You can also turn off the dynamic mapping functionality by adding the index.mapper.dynamic : false property to your elasticsearch.yml configuration file.

Sending the mappings to ElasticSearch

The last thing I would like to do is test if all the work we did actually works. This time we will use a slightly different technique of creating an index and adding the mappings.
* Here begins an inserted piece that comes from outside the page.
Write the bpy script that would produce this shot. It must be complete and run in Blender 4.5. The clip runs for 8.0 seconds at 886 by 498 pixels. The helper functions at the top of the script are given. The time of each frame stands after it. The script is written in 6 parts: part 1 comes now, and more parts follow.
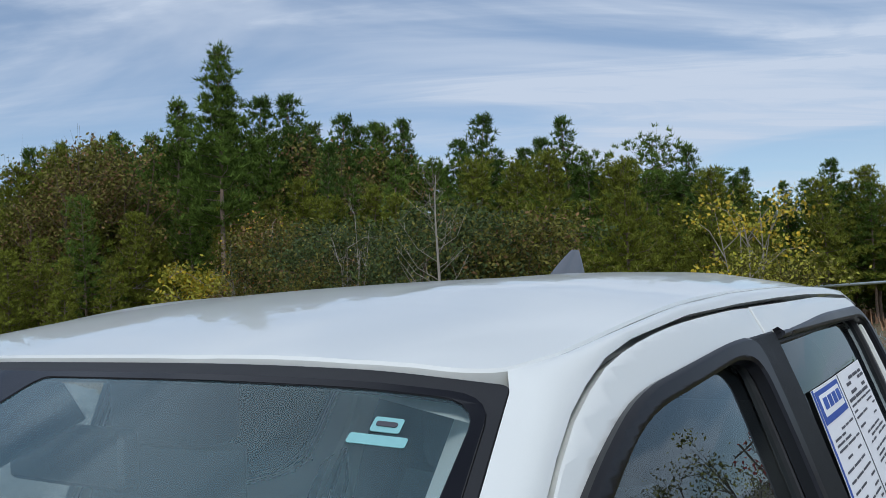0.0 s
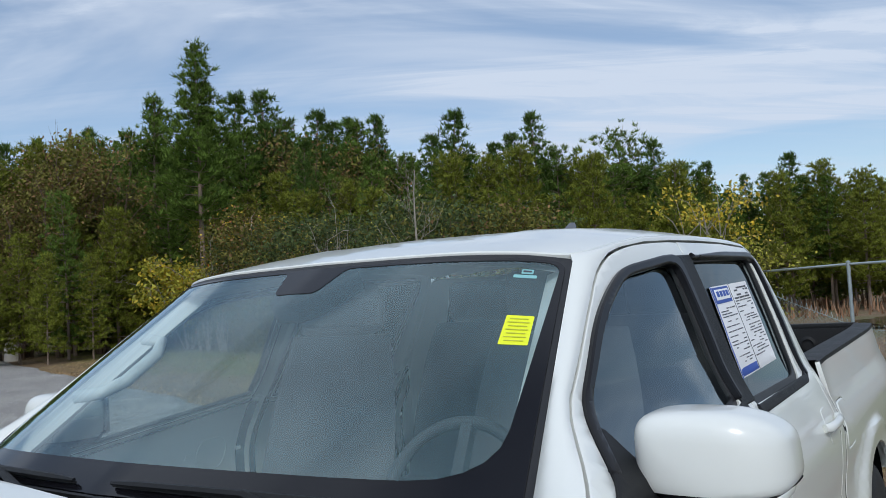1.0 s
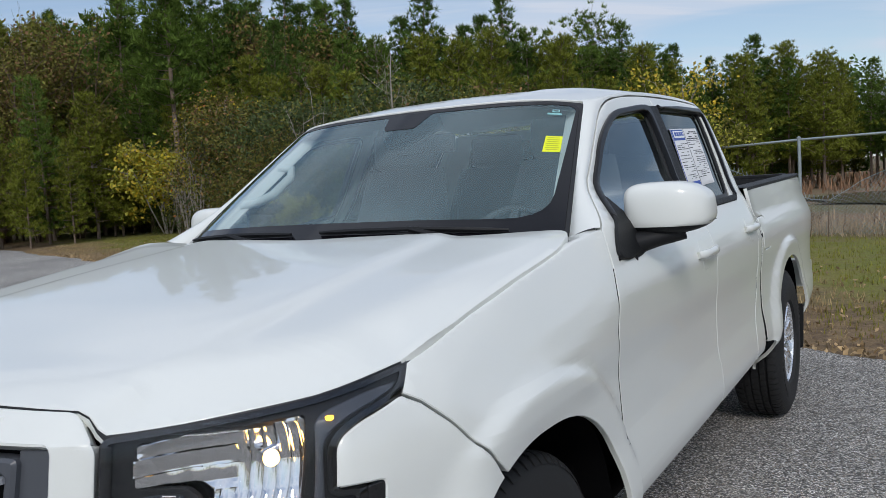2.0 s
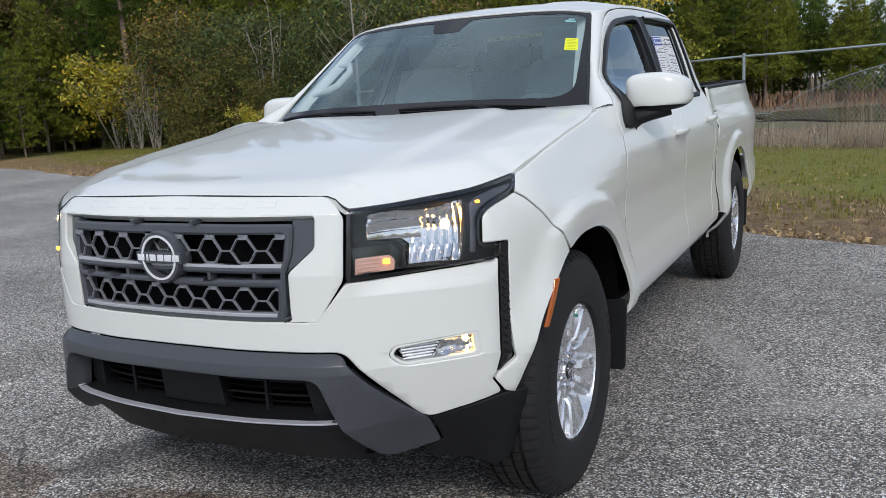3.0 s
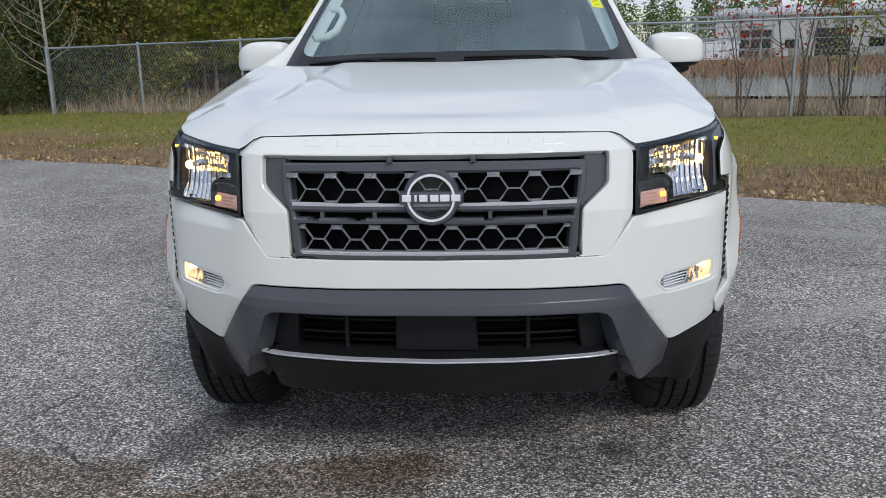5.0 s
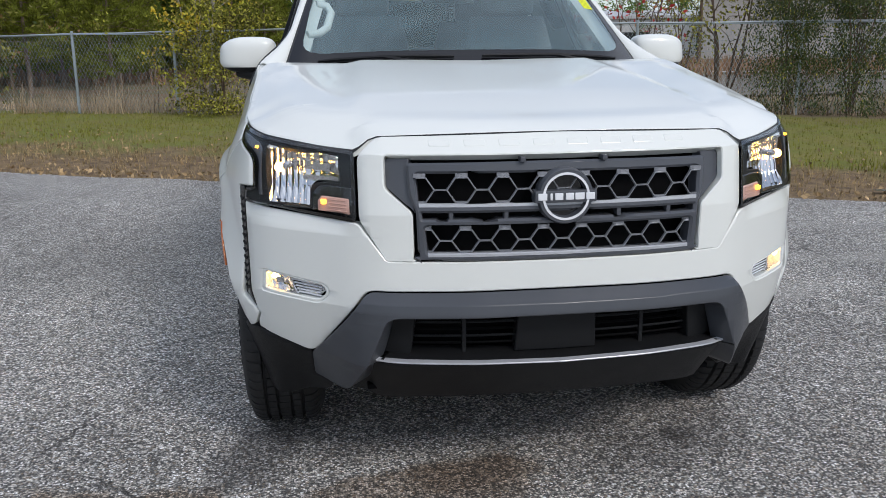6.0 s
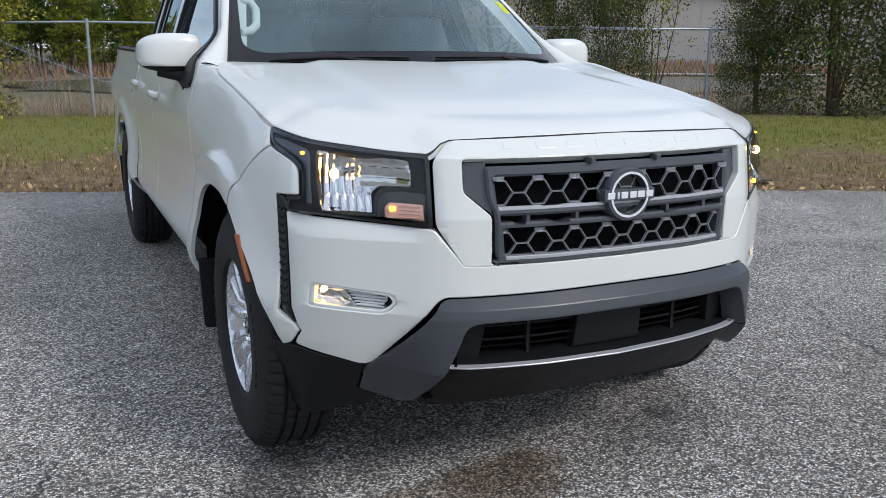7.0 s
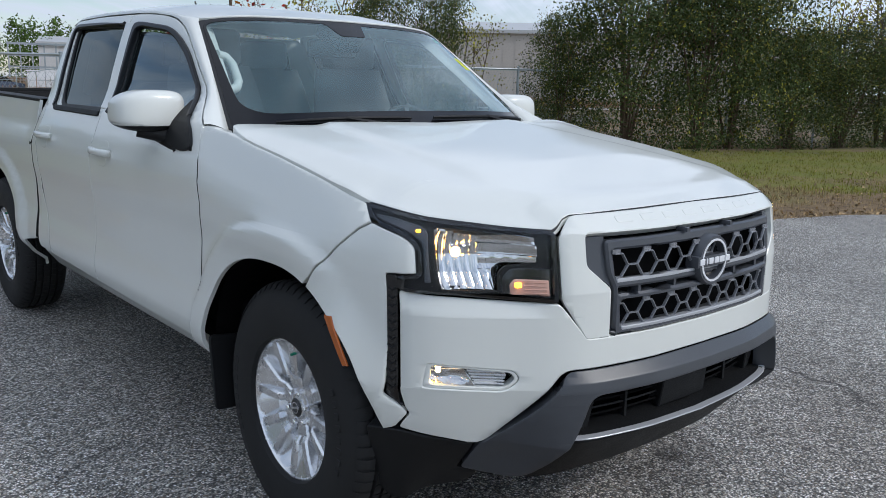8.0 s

First, let's create the library index with the following command:

curl -XPUT 'localhost:9200/library'

Now, let's send our mappings for the book type:

curl -XPUT 'localhost:9200/library/book/_mapping' -d
@structured_mapping.json

Now we can index our example data:

curl -XPOST 'localhost:9200/library/book/1' -d
@structured_data.json

If we would like to see how our data was indexed, we can run a query like the following:

curl -XGET 'localhost:9200/library/book/_search?q=
*:*&fields=*&pretty=true'

It will return the following data:

{
"took" : 1,
"timed_out" : false,
"_shards" : {
"total" : 5,
"successful" : 5,
"failed" : 0
},
"hits" : {
"total" : 1,
"max_score" : 1.0,
"hits" : [ {
"_index" : "library",
"_type" : "book",
"_id" : "1",
"_score" : 1.0,
"fields" : {
"copies" : 0,
"characters.name" : [ "Raskolnikov", "Sofia" ],
"englishTitle" : "Crime and Punishment",
"author.name.lastName" : "Dostoevsky",
"isbn" : "123456789",
"originalTitle" : "Преступлéние и наказáние",
"year" : 1886,
"author.name.firstName" : "Fyodor"
}
} ]
}
}

As you can see, all the fields from arrays and object types are indexed properly. Please notice that there is, for example, the author.name.firstName field present, because ElasticSearch did flatten the data.